There's a song covered by one of my favorite bands (The Avett Brothers) called "Where have all the average people gone?" and I love that message. Life used to be simpler, and I find myself wistful for a world I never knew. The web, the media, this iPhone, all that crap the parents cringe over and croon about, it really is doing terrible damage. We weren't meant to write and edit virtual biographies about ourselves. Not everybody is "somebody" and that's supposed to be a good thing. What do we love about celebrity? Maybe it's thinking that if you could only be SOMETHING, then you could finally be worthy of being loved. Because these days, everyone's staring at their toes (their phones), trying to say the right things, instead of looking in your eyes and listening quietly and caring to really know you, know you.
I've been thinking about what it means to be truly unique and a few individuals come to mind. It wasn't anything in how they dressed that struck me. It wasn't any names they dropped or their experiences abroad. It wasn't anything glamorous. It was vulnerability, an openness to the awkwardness and discomfort of the human experience and a willingness to admit that they'd been wrong, embarrassed, or absurdly delighted. It was confidence, that easiness in breathing that comes with knowing that no matter what, what they say matters because it matters to them. It was gentleness, the quiet calm of a good listener. It was just being human, a break from the noise, an silent acknowledgment that you and I are not separate at all but completely the same. And through friendship or mentorship or a brief exchange of words, rejoicing in that sameness. Most simply, it was love.
The best cure, I think, for chronic individualitis-- that voice that begs to know what makes you different, how you compare to your peers, what makes you worthy of recognition, worthy of love-- is a quiet visit with someone you care about or someone who cares about you. Nothing sexual, nothing colorful, maybe even not that beautiful, maybe raw and sad and shocking. But that togetherness, that knowing that it's okay, we understand each other, and thank god we can at least be human together.
2/03/2014
relentless
Sundays are the best and worst of times. A broad of expanse of hours with absolutely no expectations or responsibilities followed by the sinking feeling that it is just a dream: I must wake up and return to real life in the morning. These days, real life has been exceptionally hard to accept. This morning, around six a.m., I trudged outside, wrapped up to my eyes, and scraped ice off my car windows. The bitter cold makes me bitter. It's a lot of waiting around, waiting to warm up and just waiting in the sameness trying to feel at peace. It seems like peace would be a quiet gray thing, but color and warmth are what I'm craving most right now. My heart is heavy.
I try to placate myself with new schemes; I think part of the problem is that I'm bored at my job and sit for hours in front of a blank screen, making up projects for myself. After sitting for so long, you start to wonder why am I here again? What is this all for? I try to remember what life is all about but the question is always too big to answer.
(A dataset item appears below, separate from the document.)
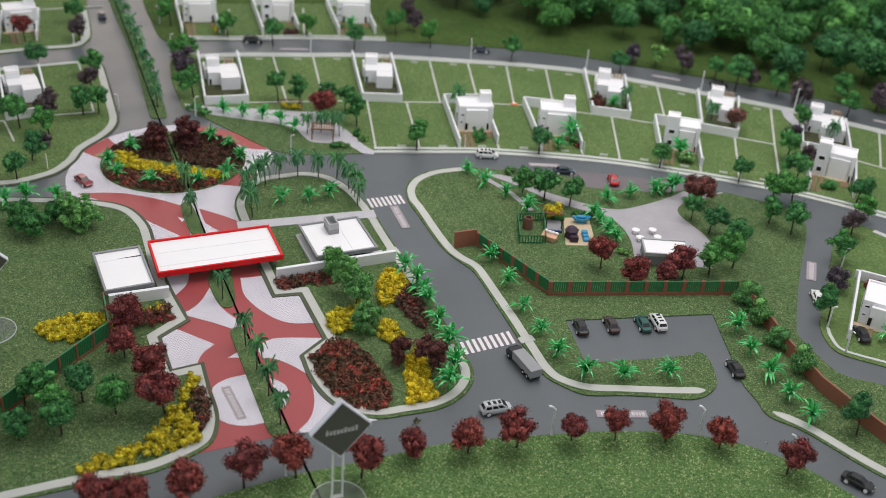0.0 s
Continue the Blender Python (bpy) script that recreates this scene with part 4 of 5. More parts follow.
def add_cores(rng, verts, faces, centres, radii, scale=0.78):
    """A lumpy dark heart inside each clump, so that the crown is not see-through."""
    bm = bmesh.new()
    for c, r in zip(centres, radii):
        res = bmesh.ops.create_icosphere(bm, subdivisions=1, radius=r * scale, matrix=Matrix.Translation(c))
        for v in res["verts"]:
            v.co += Vector(rng.normal(size=3)) * r * 0.12
    bm.verts.index_update()
    k = len(verts)
    verts.extend([tuple(v.co) for v in bm.verts])
    faces.extend([tuple(k + v.index for v in f.verts) for f in bm.faces])
    bm.free()


def tree(name, label, category, mat, seed, height=5.0, spread=1.7, clumps=14, per=150, size=0.17, group="", squash=0.9, ragged=0.0, slim=0.6):
    """A wire-trunk model tree: trunk, limbs and a loose crown of curly foam clumps."""
    rng = np.random.default_rng(seed)
    t = root(name, label, category, group)
    tall = squash * rng.uniform(0.85, 1.15)
    crown_z = height - spread * tall
    bm = bmesh.new()
    lean = rng.normal(size=2) * 0.16
    tube(bm, [(0, 0, -0.1), (lean[0] * 0.3, lean[1] * 0.5, crown_z * 0.5), (lean[0], lean[1], crown_z)], 0.13, 0.07, 6)
    centres, radii = [], []
    heavy = rng.normal(size=3) * 0.22
    for i in range(clumps):
        d = rng.normal(size=3)
        d /= np.linalg.norm(d)
        rr = rng.uniform(0.3, 0.68 + 0.27 * ragged) if i > 1 else 0.15
        c = np.array([lean[0], lean[1], crown_z]) + (d * rr + heavy * rr) * spread * np.array([1, 1, tall])
        centres.append(c)
        radii.append(spread * rng.uniform(0.32, 0.5) * (1 - 0.36 * ragged))
        if i < 7:
            tube(bm, [(lean[0] * 0.8, lean[1] * 0.8, crown_z * 0.7), tuple(c)], 0.055, 0.02, 4)
    part("trunk", bm, M_TRUNK, t)
    v, f = leaf_cloud(rng, centres, radii, per, size, 0.8, slim)
    add_cores(rng, v, f, centres, radii, 0.7)
    ob = new("crown", from_arrays("crown", v, f, mat))
    ob.parent = t
    return t


def scatter(protos, places, seed=1, grow=(0.85, 1.15), z=TOP):
    """Stands copies of some plants on the given spots; the models themselves take the first spots."""
    rng = random.Random(seed)
    used = set()
    for i, p in enumerate(places):
        proto = protos[i % len(protos)]
        s = rng.uniform(*grow) * (p[2] if len(p) > 2 else 1.0)
        m = at(p[0], p[1], z, rng.uniform(0, 360)) @ Matrix.Scale(s, 4)
        if proto.name not in used:
            used.add(proto.name)
            proto.matrix_world = m
        else:
            c = copy_thing(proto, at(0, 0))
            c.matrix_basis = m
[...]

I want an eternity of vacation days in my bed and a million free dinners. I really don't want to grow up, don't want to have to do a single thing. It's a big, heavy weight that presses me most when I wake to do the exact same thing, every single day. Relentless is the word that comes to mind. The worst part is that I don't have it bad at all, and I don't understand why I'm not content. I think of so many single parents, working 10 hour days, 7 days a week, how completely exhausting and terrible that must be. Why can't I be grateful or even just okay?
I'm trying to muster up my patience and create peace. I take deep breaths all the time, and I slow down my mind as much as I can. This new adulthood though, it's challenging me to pieces.
1/27/2014
progress
Other things this week:
1. The cold won't end. The schools are closed again tomorrow for wind chills in the negative thirties.
2. We finally have books again. I started into two other novels this month and couldn't commit. Behind the Beautiful Forevers seems to have stuck.
3. I cooked a true down home meat-veggie-starch meal this week, and I really felt like a grown up.
4. We are balancing friends-time and us-time, even though I get greedy, wanting to dance around the living room with him all night long. I begrudgingly gave in to a drunken game night which turned out to be fun for the whole family.
5. Funny how the moments build on each other, forming a story, though you only see it looking backwards. First is me crying, scraping pizza sauce off my plate into a sink of dirty dishes. Second is the decision to take a risk, take the class, become a tutor. Third, my tutor teaching telling me: "you're so good at this." And now, making plans for more classes, to stand at the front of a classroom one day.